> _What you are asked to do_: Transcribe the data in full and exactly, omitting any pictures.

> _Recorded data_:

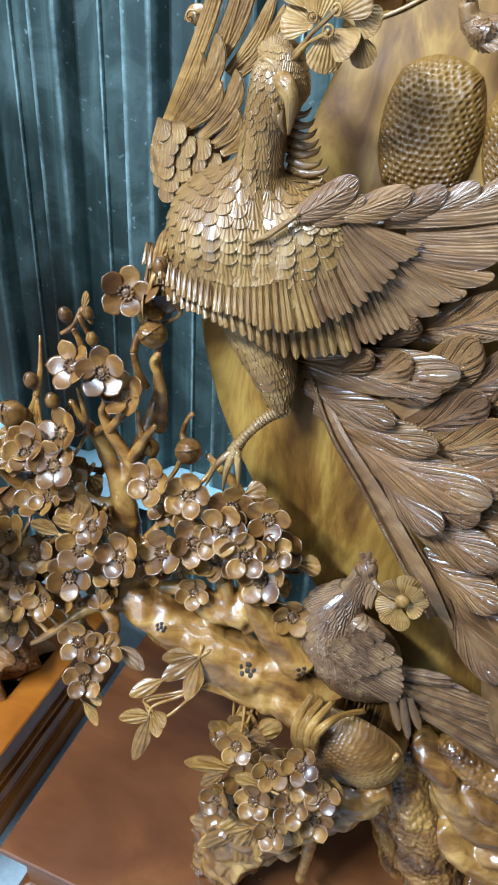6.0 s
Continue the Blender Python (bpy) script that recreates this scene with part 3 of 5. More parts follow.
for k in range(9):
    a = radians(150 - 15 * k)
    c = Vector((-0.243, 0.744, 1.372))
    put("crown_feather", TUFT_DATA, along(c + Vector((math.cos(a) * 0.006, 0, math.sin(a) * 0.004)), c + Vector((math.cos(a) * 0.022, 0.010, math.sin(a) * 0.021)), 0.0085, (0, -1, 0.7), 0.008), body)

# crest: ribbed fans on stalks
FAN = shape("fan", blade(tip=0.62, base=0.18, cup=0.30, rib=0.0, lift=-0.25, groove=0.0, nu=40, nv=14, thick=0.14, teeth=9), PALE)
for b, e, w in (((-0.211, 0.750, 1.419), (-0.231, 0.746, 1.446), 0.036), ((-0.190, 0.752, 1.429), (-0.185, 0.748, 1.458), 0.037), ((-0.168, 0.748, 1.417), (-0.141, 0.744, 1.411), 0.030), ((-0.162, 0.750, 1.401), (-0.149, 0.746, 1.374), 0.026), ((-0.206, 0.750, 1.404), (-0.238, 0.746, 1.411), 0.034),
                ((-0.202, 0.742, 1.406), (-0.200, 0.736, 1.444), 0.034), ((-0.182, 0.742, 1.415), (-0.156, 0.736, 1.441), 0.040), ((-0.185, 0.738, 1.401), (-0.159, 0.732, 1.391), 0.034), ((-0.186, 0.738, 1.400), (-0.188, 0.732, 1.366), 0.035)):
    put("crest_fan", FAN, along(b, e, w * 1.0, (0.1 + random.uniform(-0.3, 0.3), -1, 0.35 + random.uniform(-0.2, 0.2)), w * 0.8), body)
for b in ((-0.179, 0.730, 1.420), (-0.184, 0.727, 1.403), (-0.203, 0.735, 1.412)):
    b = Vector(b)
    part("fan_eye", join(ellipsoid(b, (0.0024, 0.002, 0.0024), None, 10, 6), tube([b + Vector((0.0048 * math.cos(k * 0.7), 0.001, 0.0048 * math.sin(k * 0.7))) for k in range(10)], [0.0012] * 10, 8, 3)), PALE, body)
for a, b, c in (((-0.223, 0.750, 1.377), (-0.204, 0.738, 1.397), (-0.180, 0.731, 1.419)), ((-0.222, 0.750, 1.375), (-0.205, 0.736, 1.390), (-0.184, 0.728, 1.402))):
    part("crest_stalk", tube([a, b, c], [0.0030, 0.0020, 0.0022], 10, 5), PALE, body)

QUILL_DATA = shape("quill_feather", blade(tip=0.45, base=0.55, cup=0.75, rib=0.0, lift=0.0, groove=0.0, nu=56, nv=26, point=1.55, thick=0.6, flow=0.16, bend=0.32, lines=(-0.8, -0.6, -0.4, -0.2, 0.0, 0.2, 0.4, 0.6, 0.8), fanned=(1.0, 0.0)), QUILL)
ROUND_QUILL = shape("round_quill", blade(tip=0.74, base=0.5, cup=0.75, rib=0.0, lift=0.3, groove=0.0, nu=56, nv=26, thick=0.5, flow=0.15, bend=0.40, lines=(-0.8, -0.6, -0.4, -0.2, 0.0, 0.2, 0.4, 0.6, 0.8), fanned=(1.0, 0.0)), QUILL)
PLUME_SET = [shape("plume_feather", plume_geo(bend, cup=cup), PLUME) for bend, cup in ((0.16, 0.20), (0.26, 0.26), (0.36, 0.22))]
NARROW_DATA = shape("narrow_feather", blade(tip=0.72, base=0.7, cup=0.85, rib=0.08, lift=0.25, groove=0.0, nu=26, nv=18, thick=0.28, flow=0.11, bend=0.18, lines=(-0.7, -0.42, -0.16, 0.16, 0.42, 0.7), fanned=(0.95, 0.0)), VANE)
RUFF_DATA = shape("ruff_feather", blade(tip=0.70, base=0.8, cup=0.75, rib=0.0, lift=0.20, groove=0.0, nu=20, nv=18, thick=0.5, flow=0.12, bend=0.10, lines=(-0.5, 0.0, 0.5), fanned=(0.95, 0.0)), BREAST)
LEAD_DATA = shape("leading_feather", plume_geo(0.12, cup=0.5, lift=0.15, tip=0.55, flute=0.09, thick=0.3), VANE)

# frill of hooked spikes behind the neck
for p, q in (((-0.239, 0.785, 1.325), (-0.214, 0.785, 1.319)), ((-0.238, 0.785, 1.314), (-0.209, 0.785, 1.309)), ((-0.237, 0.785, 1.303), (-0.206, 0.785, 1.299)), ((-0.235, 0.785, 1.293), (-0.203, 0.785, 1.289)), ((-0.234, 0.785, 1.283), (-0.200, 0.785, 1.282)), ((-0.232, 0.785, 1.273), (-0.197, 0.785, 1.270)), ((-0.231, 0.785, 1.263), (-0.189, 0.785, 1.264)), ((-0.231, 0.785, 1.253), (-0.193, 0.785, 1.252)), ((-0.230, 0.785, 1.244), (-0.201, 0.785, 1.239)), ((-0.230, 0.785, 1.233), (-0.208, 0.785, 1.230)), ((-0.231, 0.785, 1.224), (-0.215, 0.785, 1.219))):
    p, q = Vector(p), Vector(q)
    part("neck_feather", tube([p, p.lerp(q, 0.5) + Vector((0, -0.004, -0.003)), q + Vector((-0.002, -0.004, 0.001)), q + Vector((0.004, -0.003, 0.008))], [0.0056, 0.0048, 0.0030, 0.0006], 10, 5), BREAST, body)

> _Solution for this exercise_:
6.0 s
Continue the Blender Python (bpy) script that recreates this scene with part 3 of 5. More parts follow.
for k in range(9):
    a = radians(150 - 15 * k)
    c = Vector((-0.243, 0.744, 1.372))
    put("crown_feather", TUFT_DATA, along(c + Vector((math.cos(a) * 0.006, 0, math.sin(a) * 0.004)), c + Vector((math.cos(a) * 0.022, 0.010, math.sin(a) * 0.021)), 0.0085, (0, -1, 0.7), 0.008), body)

# crest: ribbed fans on stalks
FAN = shape("fan", blade(tip=0.62, base=0.18, cup=0.30, rib=0.0, lift=-0.25, groove=0.0, nu=40, nv=14, thick=0.14, teeth=9), PALE)
for b, e, w in (((-0.211, 0.750, 1.419), (-0.231, 0.746, 1.446), 0.036), ((-0.190, 0.752, 1.429), (-0.185, 0.748, 1.458), 0.037), ((-0.168, 0.748, 1.417), (-0.141, 0.744, 1.411), 0.030), ((-0.162, 0.750, 1.401), (-0.149, 0.746, 1.374), 0.026), ((-0.206, 0.750, 1.404), (-0.238, 0.746, 1.411), 0.034),
                ((-0.202, 0.742, 1.406), (-0.200, 0.736, 1.444), 0.034), ((-0.182, 0.742, 1.415), (-0.156, 0.736, 1.441), 0.040), ((-0.185, 0.738, 1.401), (-0.159, 0.732, 1.391), 0.034), ((-0.186, 0.738, 1.400), (-0.188, 0.732, 1.366), 0.035)):
    put("crest_fan", FAN, along(b, e, w * 1.0, (0.1 + random.uniform(-0.3, 0.3), -1, 0.35 + random.uniform(-0.2, 0.2)), w * 0.8), body)
for b in ((-0.179, 0.730, 1.420), (-0.184, 0.727, 1.403), (-0.203, 0.735, 1.412)):
    b = Vector(b)
    part("fan_eye", join(ellipsoid(b, (0.0024, 0.002, 0.0024), None, 10, 6), tube([b + Vector((0.0048 * math.cos(k * 0.7), 0.001, 0.0048 * math.sin(k * 0.7))) for k in range(10)], [0.0012] * 10, 8, 3)), PALE, body)
for a, b, c in (((-0.223, 0.750, 1.377), (-0.204, 0.738, 1.397), (-0.180, 0.731, 1.419)), ((-0.222, 0.750, 1.375), (-0.205, 0.736, 1.390), (-0.184, 0.728, 1.402))):
    part("crest_stalk", tube([a, b, c], [0.0030, 0.0020, 0.0022], 10, 5), PALE, body)

QUILL_DATA = shape("quill_feather", blade(tip=0.45, base=0.55, cup=0.75, rib=0.0, lift=0.0, groove=0.0, nu=56, nv=26, point=1.55, thick=0.6, flow=0.16, bend=0.32, lines=(-0.8, -0.6, -0.4, -0.2, 0.0, 0.2, 0.4, 0.6, 0.8), fanned=(1.0, 0.0)), QUILL)
ROUND_QUILL = shape("round_quill", blade(tip=0.74, base=0.5, cup=0.75, rib=0.0, lift=0.3, groove=0.0, nu=56, nv=26, thick=0.5, flow=0.15, bend=0.40, lines=(-0.8, -0.6, -0.4, -0.2, 0.0, 0.2, 0.4, 0.6, 0.8), fanned=(1.0, 0.0)), QUILL)
PLUME_SET = [shape("plume_feather", plume_geo(bend, cup=cup), PLUME) for bend, cup in ((0.16, 0.20), (0.26, 0.26), (0.36, 0.22))]
NARROW_DATA = shape("narrow_feather", blade(tip=0.72, base=0.7, cup=0.85, rib=0.08, lift=0.25, groove=0.0, nu=26, nv=18, thick=0.28, flow=0.11, bend=0.18, lines=(-0.7, -0.42, -0.16, 0.16, 0.42, 0.7), fanned=(0.95, 0.0)), VANE)
RUFF_DATA = shape("ruff_feather", blade(tip=0.70, base=0.8, cup=0.75, rib=0.0, lift=0.20, groove=0.0, nu=20, nv=18, thick=0.5, flow=0.12, bend=0.10, lines=(-0.5, 0.0, 0.5), fanned=(0.95, 0.0)), BREAST)
LEAD_DATA = shape("leading_feather", plume_geo(0.12, cup=0.5, lift=0.15, tip=0.55, flute=0.09, thick=0.3), VANE)

# frill of hooked spikes behind the neck
for p, q in (((-0.239, 0.785, 1.325), (-0.214, 0.785, 1.319)), ((-0.238, 0.785, 1.314), (-0.209, 0.785, 1.309)), ((-0.237, 0.785, 1.303), (-0.206, 0.785, 1.299)), ((-0.235, 0.785, 1.293), (-0.203, 0.785, 1.289)), ((-0.234, 0.785, 1.283), (-0.200, 0.785, 1.282)), ((-0.232, 0.785, 1.273), (-0.197, 0.785, 1.270)), ((-0.231, 0.785, 1.263), (-0.189, 0.785, 1.264)), ((-0.231, 0.785, 1.253), (-0.193, 0.785, 1.252)), ((-0.230, 0.785, 1.244), (-0.201, 0.785, 1.239)), ((-0.230, 0.785, 1.233), (-0.208, 0.785, 1.230)), ((-0.231, 0.785, 1.224), (-0.215, 0.785, 1.219))):
    p, q = Vector(p), Vector(q)
    part("neck_feather", tube([p, p.lerp(q, 0.5) + Vector((0, -0.004, -0.003)), q + Vector((-0.002, -0.004, 0.001)), q + Vector((0.004, -0.003, 0.008))], [0.0056, 0.0048, 0.0030, 0.0006], 10, 5), BREAST, body)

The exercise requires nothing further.